#### Written request:
Omit all pictures, then retype the data exactly as given.

#### Information shown:
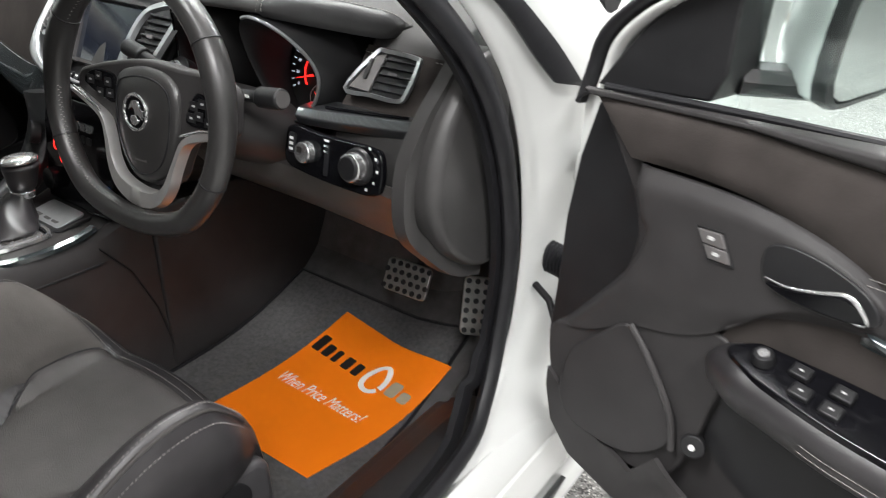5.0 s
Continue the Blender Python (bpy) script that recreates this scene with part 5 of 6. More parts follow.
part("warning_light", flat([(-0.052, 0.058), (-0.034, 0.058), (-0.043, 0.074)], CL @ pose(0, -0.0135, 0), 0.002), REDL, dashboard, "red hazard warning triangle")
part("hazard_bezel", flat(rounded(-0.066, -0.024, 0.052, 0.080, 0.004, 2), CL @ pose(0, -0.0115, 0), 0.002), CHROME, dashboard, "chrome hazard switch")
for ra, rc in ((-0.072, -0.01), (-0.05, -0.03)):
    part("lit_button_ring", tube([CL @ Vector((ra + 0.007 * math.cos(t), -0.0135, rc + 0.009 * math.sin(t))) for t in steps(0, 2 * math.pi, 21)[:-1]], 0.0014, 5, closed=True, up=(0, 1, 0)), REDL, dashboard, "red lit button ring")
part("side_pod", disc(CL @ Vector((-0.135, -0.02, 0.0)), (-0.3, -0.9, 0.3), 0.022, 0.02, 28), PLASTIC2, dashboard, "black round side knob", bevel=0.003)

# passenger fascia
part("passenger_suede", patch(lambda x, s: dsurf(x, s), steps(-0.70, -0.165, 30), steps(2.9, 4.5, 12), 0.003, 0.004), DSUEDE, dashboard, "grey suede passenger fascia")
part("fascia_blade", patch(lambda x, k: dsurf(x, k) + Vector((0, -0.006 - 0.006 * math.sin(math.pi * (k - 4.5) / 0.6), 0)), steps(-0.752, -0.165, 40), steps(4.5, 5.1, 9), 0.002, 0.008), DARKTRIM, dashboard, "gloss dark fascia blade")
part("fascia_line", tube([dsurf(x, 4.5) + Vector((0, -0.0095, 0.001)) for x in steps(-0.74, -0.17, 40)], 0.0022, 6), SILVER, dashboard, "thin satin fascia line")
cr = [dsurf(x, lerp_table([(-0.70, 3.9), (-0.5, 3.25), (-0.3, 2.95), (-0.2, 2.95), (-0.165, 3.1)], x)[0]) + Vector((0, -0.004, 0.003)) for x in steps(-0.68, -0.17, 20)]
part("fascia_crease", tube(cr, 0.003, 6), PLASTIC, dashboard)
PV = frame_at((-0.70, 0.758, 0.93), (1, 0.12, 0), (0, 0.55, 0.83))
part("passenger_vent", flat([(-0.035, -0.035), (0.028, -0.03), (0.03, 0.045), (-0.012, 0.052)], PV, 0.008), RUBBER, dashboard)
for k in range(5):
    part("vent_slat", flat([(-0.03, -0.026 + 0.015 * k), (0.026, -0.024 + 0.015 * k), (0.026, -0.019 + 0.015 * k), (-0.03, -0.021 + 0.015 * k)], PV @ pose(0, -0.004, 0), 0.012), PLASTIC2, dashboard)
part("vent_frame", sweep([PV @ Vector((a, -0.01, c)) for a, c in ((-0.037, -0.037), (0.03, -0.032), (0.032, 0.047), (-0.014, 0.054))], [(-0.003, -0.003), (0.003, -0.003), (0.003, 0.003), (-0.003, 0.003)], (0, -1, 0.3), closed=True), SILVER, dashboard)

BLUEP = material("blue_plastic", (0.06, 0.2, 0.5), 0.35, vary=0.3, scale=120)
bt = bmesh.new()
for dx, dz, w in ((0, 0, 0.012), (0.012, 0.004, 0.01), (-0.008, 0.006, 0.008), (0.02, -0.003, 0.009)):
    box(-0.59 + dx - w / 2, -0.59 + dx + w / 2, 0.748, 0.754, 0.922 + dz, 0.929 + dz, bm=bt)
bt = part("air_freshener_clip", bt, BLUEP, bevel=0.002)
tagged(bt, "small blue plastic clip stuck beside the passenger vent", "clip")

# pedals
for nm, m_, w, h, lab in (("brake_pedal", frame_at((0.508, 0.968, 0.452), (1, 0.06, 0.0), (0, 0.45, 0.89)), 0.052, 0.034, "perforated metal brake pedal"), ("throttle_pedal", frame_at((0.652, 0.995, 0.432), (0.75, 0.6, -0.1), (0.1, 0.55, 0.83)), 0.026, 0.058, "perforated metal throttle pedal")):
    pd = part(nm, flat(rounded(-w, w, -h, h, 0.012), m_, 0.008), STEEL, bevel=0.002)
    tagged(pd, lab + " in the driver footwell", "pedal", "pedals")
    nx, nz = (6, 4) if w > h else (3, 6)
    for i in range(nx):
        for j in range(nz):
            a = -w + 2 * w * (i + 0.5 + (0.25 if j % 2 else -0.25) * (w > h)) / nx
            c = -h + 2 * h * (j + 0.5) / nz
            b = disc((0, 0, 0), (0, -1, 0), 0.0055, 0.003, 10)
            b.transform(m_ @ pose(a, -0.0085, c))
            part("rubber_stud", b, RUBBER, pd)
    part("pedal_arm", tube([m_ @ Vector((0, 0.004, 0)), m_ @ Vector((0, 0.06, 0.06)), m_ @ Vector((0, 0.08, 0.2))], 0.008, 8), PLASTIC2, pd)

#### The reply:
5.0 s
Continue the Blender Python (bpy) script that recreates this scene with part 5 of 6. More parts follow.
part("warning_light", flat([(-0.052, 0.058), (-0.034, 0.058), (-0.043, 0.074)], CL @ pose(0, -0.0135, 0), 0.002), REDL, dashboard, "red hazard warning triangle")
part("hazard_bezel", flat(rounded(-0.066, -0.024, 0.052, 0.080, 0.004, 2), CL @ pose(0, -0.0115, 0), 0.002), CHROME, dashboard, "chrome hazard switch")
for ra, rc in ((-0.072, -0.01), (-0.05, -0.03)):
    part("lit_button_ring", tube([CL @ Vector((ra + 0.007 * math.cos(t), -0.0135, rc + 0.009 * math.sin(t))) for t in steps(0, 2 * math.pi, 21)[:-1]], 0.0014, 5, closed=True, up=(0, 1, 0)), REDL, dashboard, "red lit button ring")
part("side_pod", disc(CL @ Vector((-0.135, -0.02, 0.0)), (-0.3, -0.9, 0.3), 0.022, 0.02, 28), PLASTIC2, dashboard, "black round side knob", bevel=0.003)

# passenger fascia
part("passenger_suede", patch(lambda x, s: dsurf(x, s), steps(-0.70, -0.165, 30), steps(2.9, 4.5, 12), 0.003, 0.004), DSUEDE, dashboard, "grey suede passenger fascia")
part("fascia_blade", patch(lambda x, k: dsurf(x, k) + Vector((0, -0.006 - 0.006 * math.sin(math.pi * (k - 4.5) / 0.6), 0)), steps(-0.752, -0.165, 40), steps(4.5, 5.1, 9), 0.002, 0.008), DARKTRIM, dashboard, "gloss dark fascia blade")
part("fascia_line", tube([dsurf(x, 4.5) + Vector((0, -0.0095, 0.001)) for x in steps(-0.74, -0.17, 40)], 0.0022, 6), SILVER, dashboard, "thin satin fascia line")
cr = [dsurf(x, lerp_table([(-0.70, 3.9), (-0.5, 3.25), (-0.3, 2.95), (-0.2, 2.95), (-0.165, 3.1)], x)[0]) + Vector((0, -0.004, 0.003)) for x in steps(-0.68, -0.17, 20)]
part("fascia_crease", tube(cr, 0.003, 6), PLASTIC, dashboard)
PV = frame_at((-0.70, 0.758, 0.93), (1, 0.12, 0), (0, 0.55, 0.83))
part("passenger_vent", flat([(-0.035, -0.035), (0.028, -0.03), (0.03, 0.045), (-0.012, 0.052)], PV, 0.008), RUBBER, dashboard)
for k in range(5):
    part("vent_slat", flat([(-0.03, -0.026 + 0.015 * k), (0.026, -0.024 + 0.015 * k), (0.026, -0.019 + 0.015 * k), (-0.03, -0.021 + 0.015 * k)], PV @ pose(0, -0.004, 0), 0.012), PLASTIC2, dashboard)
part("vent_frame", sweep([PV @ Vector((a, -0.01, c)) for a, c in ((-0.037, -0.037), (0.03, -0.032), (0.032, 0.047), (-0.014, 0.054))], [(-0.003, -0.003), (0.003, -0.003), (0.003, 0.003), (-0.003, 0.003)], (0, -1, 0.3), closed=True), SILVER, dashboard)

BLUEP = material("blue_plastic", (0.06, 0.2, 0.5), 0.35, vary=0.3, scale=120)
bt = bmesh.new()
for dx, dz, w in ((0, 0, 0.012), (0.012, 0.004, 0.01), (-0.008, 0.006, 0.008), (0.02, -0.003, 0.009)):
    box(-0.59 + dx - w / 2, -0.59 + dx + w / 2, 0.748, 0.754, 0.922 + dz, 0.929 + dz, bm=bt)
bt = part("air_freshener_clip", bt, BLUEP, bevel=0.002)
tagged(bt, "small blue plastic clip stuck beside the passenger vent", "clip")

# pedals
for nm, m_, w, h, lab in (("brake_pedal", frame_at((0.508, 0.968, 0.452), (1, 0.06, 0.0), (0, 0.45, 0.89)), 0.052, 0.034, "perforated metal brake pedal"), ("throttle_pedal", frame_at((0.652, 0.995, 0.432), (0.75, 0.6, -0.1), (0.1, 0.55, 0.83)), 0.026, 0.058, "perforated metal throttle pedal")):
    pd = part(nm, flat(rounded(-w, w, -h, h, 0.012), m_, 0.008), STEEL, bevel=0.002)
    tagged(pd, lab + " in the driver footwell", "pedal", "pedals")
    nx, nz = (6, 4) if w > h else (3, 6)
    for i in range(nx):
        for j in range(nz):
            a = -w + 2 * w * (i + 0.5 + (0.25 if j % 2 else -0.25) * (w > h)) / nx
            c = -h + 2 * h * (j + 0.5) / nz
            b = disc((0, 0, 0), (0, -1, 0), 0.0055, 0.003, 10)
            b.transform(m_ @ pose(a, -0.0085, c))
            part("rubber_stud", b, RUBBER, pd)
    part("pedal_arm", tube([m_ @ Vector((0, 0.004, 0)), m_ @ Vector((0, 0.06, 0.06)), m_ @ Vector((0, 0.08, 0.2))], 0.008, 8), PLASTIC2, pd)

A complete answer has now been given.